The consensus of both spouses (or even the complete lack of response by one of them) is a sufficient reason in order to start the quick procedure, all of which is “concerning”;

“It is a novelty in the legislation that a legal text ends with the expression 'etc.' and it thus thereby keeps open other options”;

Pope Francis did not himself follow the regular procedures of legislation.

According to Die Zeit, one of the Curial members said: “We have to open the mouth now,” indicating the moral obligation to resist the new legislation. As Die Zeit also reports, the head of the Congregation for the Doctrine of the Faith, Cardinal Gerhard Ludwig Muller, fears that the whole edifice of the Catholic Church will collapse, if one removes one of its main foundations by introducing an actual or a seeming Catholic form of divorce. According to another article written by Muller-Meiningen on September 10 in another German publication, Rundschau Online, one Curial member reported that Cardinal Mueller is “deeply indignant” about the fact that he himself was not consulted in the preparation of the new Motu Proprio.

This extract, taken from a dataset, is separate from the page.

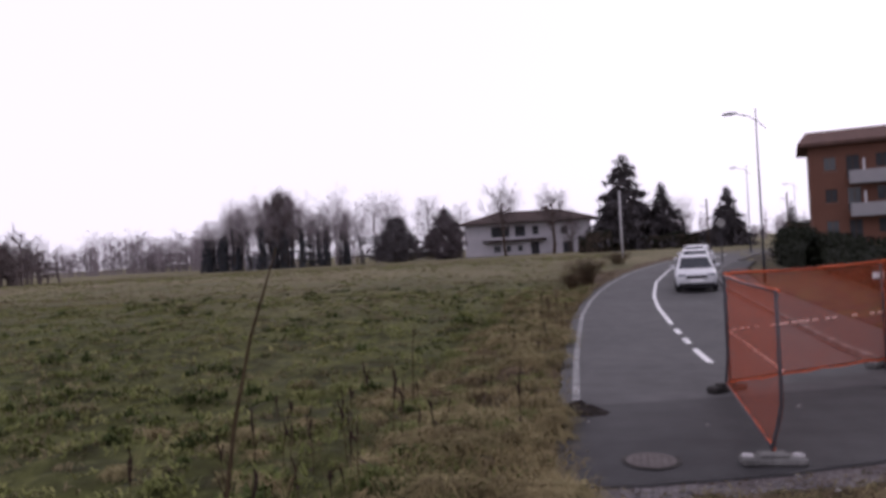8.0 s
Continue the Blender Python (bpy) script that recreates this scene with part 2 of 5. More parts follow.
def ground_material():
    """Field, dry verge, gravel and wet mud, mixed by the sheet's own cover attributes."""
    m = bpy.data.materials.new("ground_cover")
    m.use_nodes = True
    N, K = m.node_tree.nodes, m.node_tree.links
    b = N["Principled BSDF"]
    tc = N.new("ShaderNodeTexCoord")

    def noise_of(s, d=5):
        n = N.new("ShaderNodeTexNoise")
        n.inputs["Scale"].default_value, n.inputs["Detail"].default_value = s, d
        K.new(tc.outputs["Object"], n.inputs["Vector"])
        return n

    def ramp_of(src, stops):
        r = N.new("ShaderNodeValToRGB")
        el = r.color_ramp.elements
        el[0].position, el[1].position = stops[0][0], stops[-1][0]
        el[0].color, el[1].color = (*stops[0][1], 1), (*stops[-1][1], 1)
        for p, c in stops[1:-1]:
            el.new(p).color = (*c, 1)
        K.new(src, r.inputs["Fac"])
        return r.outputs["Color"]

    def blend(a, c, fac):
        x = N.new("ShaderNodeMix")
        x.data_type = "RGBA"
        K.new(fac, x.inputs[0])
        K.new(a, x.inputs[6])
        K.new(c, x.inputs[7])
        return x.outputs[2]

    def average(a, c, w=0.5):
        x = N.new("ShaderNodeMix")
        x.data_type = "FLOAT"
        x.inputs[0].default_value = w
        K.new(a, x.inputs[2])
        K.new(c, x.inputs[3])
        return x.outputs[0]

    def sharpen(attr, jitter, lo=0.4, hi=0.6):
        a = N.new("ShaderNodeAttribute")
        a.attribute_name = attr
        s = N.new("ShaderNodeMath")
        s.operation = "MULTIPLY_ADD"
        K.new(jitter, s.inputs[0])
        s.inputs[1].default_value = 0.55
        K.new(a.outputs["Fac"], s.inputs[2])
        sub = N.new("ShaderNodeMath")
        sub.operation = "SUBTRACT"
        K.new(s.outputs[0], sub.inputs[0])
        sub.inputs[1].default_value = 0.275
        mr = N.new("ShaderNodeMapRange")
        mr.interpolation_type = "SMOOTHSTEP"
        mr.inputs["From Min"].default_value, mr.inputs["From Max"].default_value = lo, hi
        K.new(sub.outputs[0], mr.inputs["Value"])
        return mr.outputs[0]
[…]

The move by Pope Francis to cut short or bypass a more thorough discussion during the upcoming Synod of Bishops on the Family might now effectively “turn it into a debating club which revolves around itself,” in Muller-Meiningen's own words. And the author then closes his reportage with the question: “Will the pope now implement with all his might his long-designed path, which has at least been sketched out for a long time?” As Muller-Meiningen reported on September 9 in the German newspaper, the Neue Westfalische, circles around Cardinal Muller say that they expect there to be “three weeks of struggle” during the October Synod. Morever, Muller-Meiningen himself acutely continues with the following observation: “The pope – as the critics are now convinced – now acts single-handedly, unilaterally. That he now puts out some of the fires with his new quick reform, is a possibility. The other possibility, however, is that the defenders of the pure [traditional] Doctrine are now becoming even more resistantly uncompromising.”